If Only My Maths Classes Had not Been That Boring (aka recalculate coordinate positions)

I have been looking at your points and I would say the error of your measured points is too large for what you are trying to do, I guess you already knew since you said:

I have plotted the two sets of ABC points and I see the distance between the measured A and B varies noticeably with respect to the distance between the reference A and B:
ABC

Moreover, the measured points are not just rotated and transated with respect to reference points, there is a small distortion of their relative position. Thus, we can’t rely on the relative position of the measured points to define their coordinate system as we have done above.

Can you define de reference points?

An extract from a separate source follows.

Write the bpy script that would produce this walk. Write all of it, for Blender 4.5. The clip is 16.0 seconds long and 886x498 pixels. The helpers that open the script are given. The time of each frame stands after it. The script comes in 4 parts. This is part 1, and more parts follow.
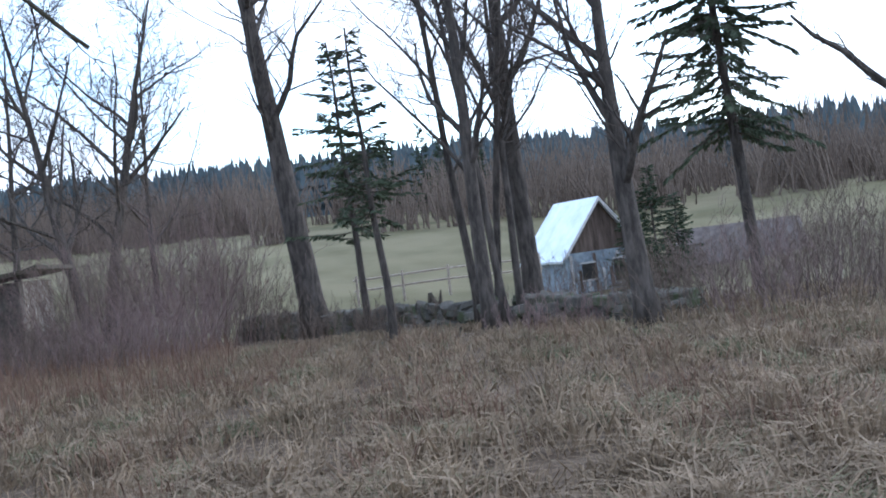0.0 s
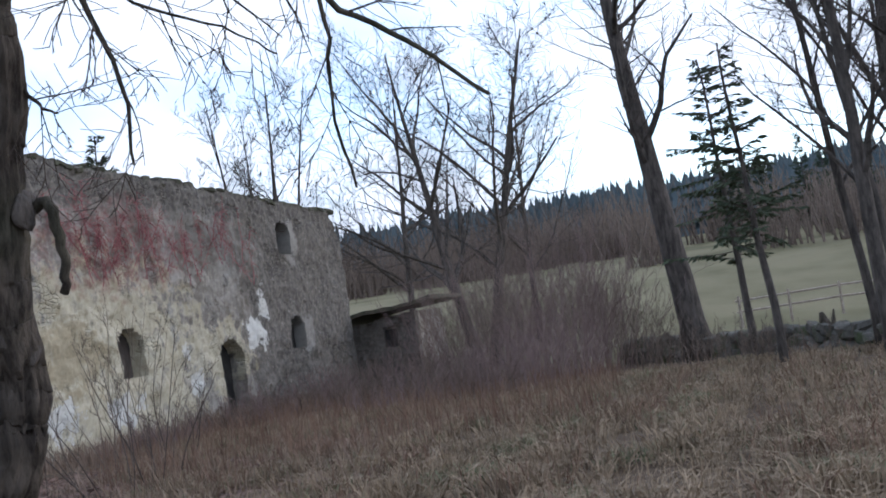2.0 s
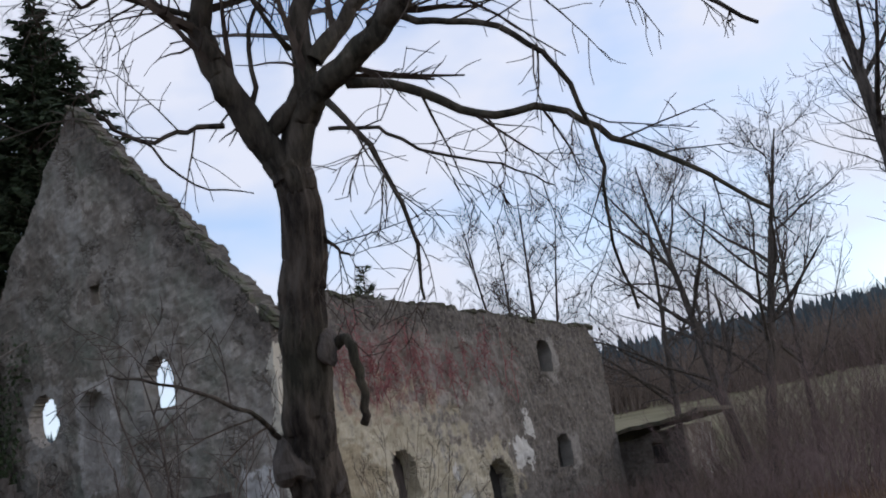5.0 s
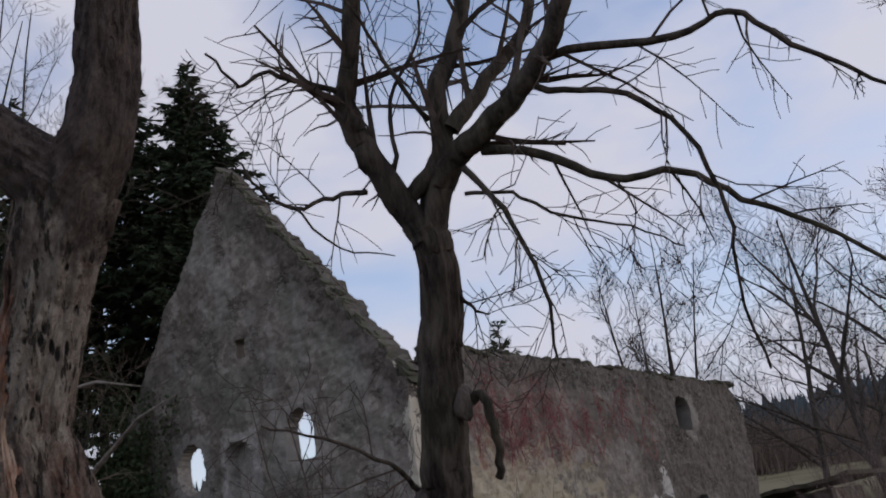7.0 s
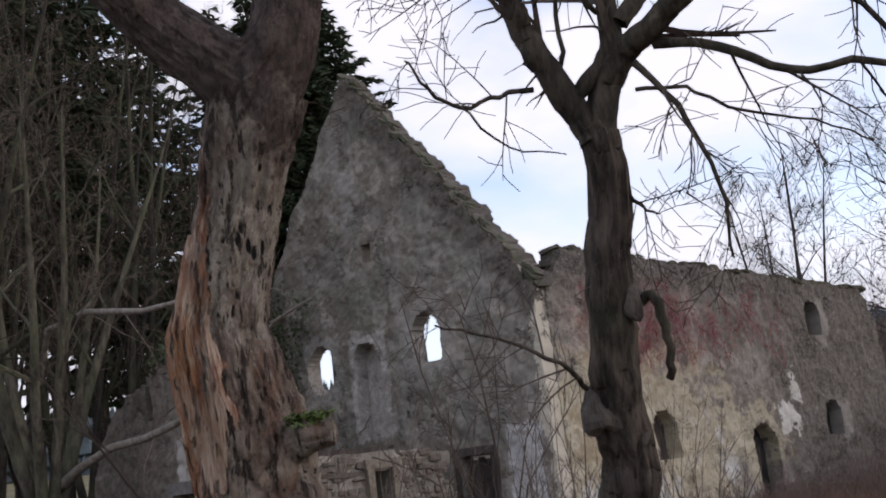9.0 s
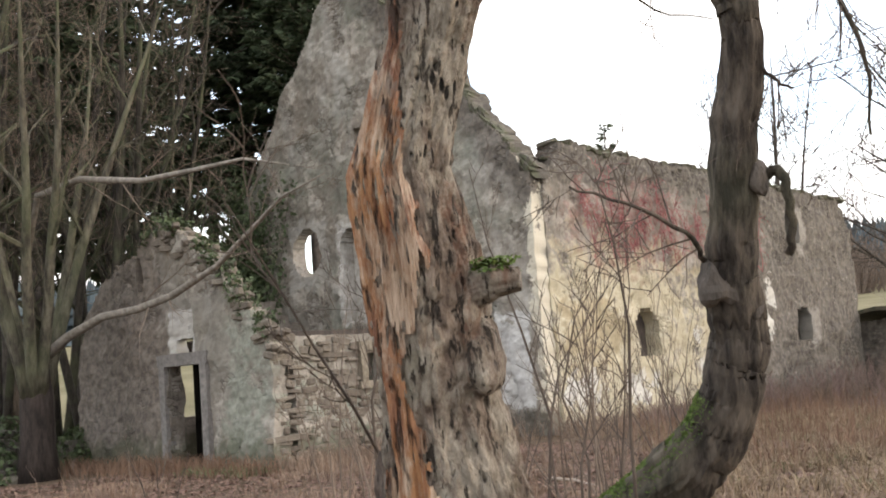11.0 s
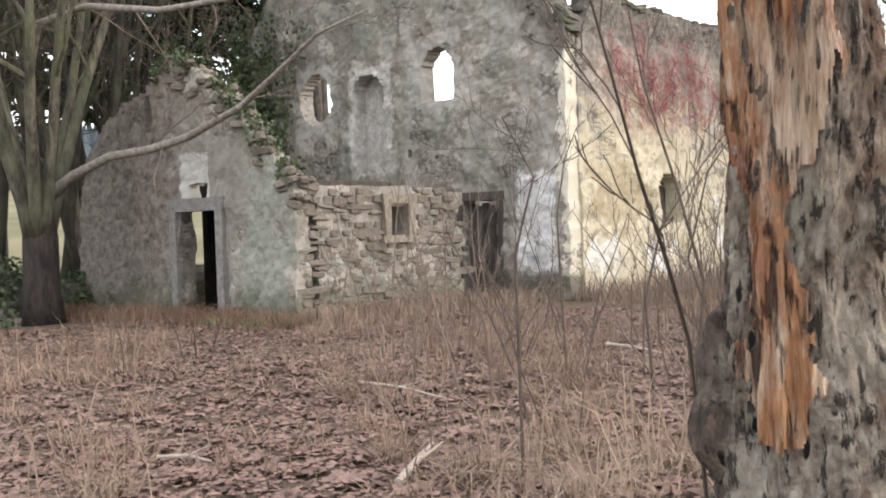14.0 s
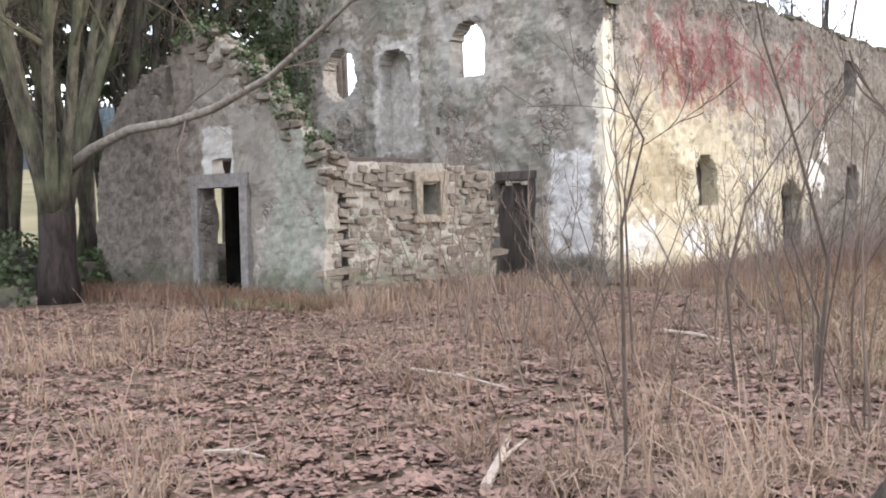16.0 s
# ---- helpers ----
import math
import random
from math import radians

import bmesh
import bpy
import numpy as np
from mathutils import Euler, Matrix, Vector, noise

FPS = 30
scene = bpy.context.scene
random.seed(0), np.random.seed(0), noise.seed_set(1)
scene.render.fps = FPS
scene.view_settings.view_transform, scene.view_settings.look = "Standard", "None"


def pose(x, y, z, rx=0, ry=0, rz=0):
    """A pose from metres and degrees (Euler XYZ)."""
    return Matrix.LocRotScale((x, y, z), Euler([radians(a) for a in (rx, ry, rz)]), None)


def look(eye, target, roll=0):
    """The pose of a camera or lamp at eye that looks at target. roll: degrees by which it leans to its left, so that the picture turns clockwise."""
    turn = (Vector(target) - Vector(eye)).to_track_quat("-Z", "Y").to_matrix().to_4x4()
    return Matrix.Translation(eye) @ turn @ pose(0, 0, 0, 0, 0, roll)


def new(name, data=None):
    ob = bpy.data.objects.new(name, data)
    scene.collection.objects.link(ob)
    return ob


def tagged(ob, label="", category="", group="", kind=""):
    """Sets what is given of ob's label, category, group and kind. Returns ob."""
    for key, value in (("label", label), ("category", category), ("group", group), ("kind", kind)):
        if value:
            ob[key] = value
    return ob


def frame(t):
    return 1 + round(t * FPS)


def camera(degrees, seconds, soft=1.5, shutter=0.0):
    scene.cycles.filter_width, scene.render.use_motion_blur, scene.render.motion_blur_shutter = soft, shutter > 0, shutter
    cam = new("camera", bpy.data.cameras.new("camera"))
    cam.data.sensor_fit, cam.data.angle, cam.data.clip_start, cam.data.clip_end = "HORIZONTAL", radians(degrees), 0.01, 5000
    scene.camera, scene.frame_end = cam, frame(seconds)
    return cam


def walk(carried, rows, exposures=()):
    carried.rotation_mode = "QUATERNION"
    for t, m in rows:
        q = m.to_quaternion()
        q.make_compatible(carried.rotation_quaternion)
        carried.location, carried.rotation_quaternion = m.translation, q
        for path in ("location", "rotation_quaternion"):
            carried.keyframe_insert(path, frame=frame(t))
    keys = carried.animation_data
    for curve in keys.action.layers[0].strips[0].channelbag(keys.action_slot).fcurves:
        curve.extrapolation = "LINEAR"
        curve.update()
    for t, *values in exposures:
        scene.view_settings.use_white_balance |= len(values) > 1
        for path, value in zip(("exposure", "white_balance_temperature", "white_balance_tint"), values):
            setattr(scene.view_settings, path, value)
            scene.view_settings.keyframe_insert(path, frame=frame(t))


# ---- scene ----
cam = camera(46.0, 16.0, 1.9)
PATH = [
    (0.0, (0.079, 0.287, 1.518), (0.132, 2.286, 1.518), -7.32),
    (0.5, (0.055, 0.298, 1.524), (-0.074, 2.294, 1.553), -7.95),
    (1.0, (0.039, 0.289, 1.539), (-0.266, 2.265, 1.6), -8.43),
    (1.5, (0.031, 0.271, 1.542), (-0.444, 2.211, 1.643), -8.81),
    (2.0, (-0.024, 0.266, 1.568), (-0.653, 2.158, 1.711), -9.0),
    (2.5, (-0.054, 0.247, 1.592), (-0.832, 2.08, 1.784), -9.0),
    (3.0, (-0.09, 0.285, 1.616), (-1.004, 2.047, 1.865), -8.9),
    (3.5, (-0.102, 0.247, 1.612), (-1.086, 1.962, 1.916), -9.1),
    (4.0, (-0.129, 0.189, 1.627), (-1.108, 1.898, 1.976), -9.7),
    (6.5, (0.01, 0.074, 1.612), (-1.117, 1.63, 2.168), -9.7),
    (7.0, (0.031, -0.018, 1.6), (-1.154, 1.487, 2.177), -8.6),
    (7.5, (-0.019, 0.005, 1.597), (-1.269, 1.46, 2.165), -8.5),
    (8.0, (-0.053, 0.018, 1.61), (-1.373, 1.423, 2.144), -7.8),
    (8.5, (-0.109, 0.023, 1.608), (-1.482, 1.392, 2.1), -7.7),
    (9.0, (-0.208, -0.166, 1.624), (-1.594, 1.209, 2.056), -7.3),
    (9.5, (-0.273, -0.311, 1.613), (-1.666, 1.074, 1.988), -7.1),
    (12.0, (-1.475, -0.817, 1.529), (-2.808, 0.669, 1.661), -2.8),
    (12.5, (-1.781, -0.749, 1.531), (-3.108, 0.746, 1.611), -2.6),
    (13.0, (-1.975, -0.685, 1.549), (-3.319, 0.795, 1.577), -2.5),
    (13.5, (-2.13, -0.729, 1.535), (-3.482, 0.745, 1.527), -2.1),
    (14.0, (-2.311, -0.804, 1.548), (-3.652, 0.679, 1.507), -2.0),
    (14.5, (-2.481, -0.806, 1.546), (-3.822, 0.676, 1.482), -1.9),
    (15.0, (-2.667, -0.78, 1.543), (-4.007, 0.702, 1.465), -1.9),
    (15.5, (-2.937, -0.641, 1.507), (-4.285, 0.835, 1.43), -1.7),
    (16.0, (-3.174, -0.538, 1.479), (-4.525, 0.935, 1.408), -1.4),
]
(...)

The effect of the errors of the measurements would be smaller if the references can be placed as far apart from each other as possible (on the corners). Other than that…

What is the precision you need for your measurements?

Julen

Thanks a huge load again, Julen!
Sadly, I can neither determine the color patch size nor the tolerance. They are user-definable. Of course they should be of considerable size to allow human and mechanical tolerances, but I have no influence on anything more than user ratio. Ideally the reference points should form an enclosing right-angled triangle, but as you see from this real-world example they can be anywhere else.

Seeing the mathematical issues, I am considering a brute force approach rather: Determining the distance of each patch to the three reference points and adding a measured point deviation based on the inversion of their distance to each point. That could work out good enough. I guess much like @MarkusR mentioned. And I do not want to overuse your time and kind assistance that much.

what i have done in past was this based on some points to create a game texture.
it remove the lense bending. it used a interpolation for both x,y axis.
mensuration 4 points = 4 lines and each line was 4 point Bézier curve with 2 helper points.
maybe u can use this idea somehow.
view

I don’t get what you are proposing here. If it is measuring the distance from each color patch to the measured A, B and C points and using those three distances to define the point that is at those same distances from the three reference points, it will work, mathematically. But I believe the measurement errors will prevent you from getting a result, at least if you are planning to do it as I think it can be done.

If what you meant was you are going to calculate an average offset using the measured positions of the reference points that you will then correct for all measurements, this approach will ignore rotation but at least you will get a result. Depending on the precision you need, it may be enough, I have to admit I don’t know what all this is for so I can’t assess that.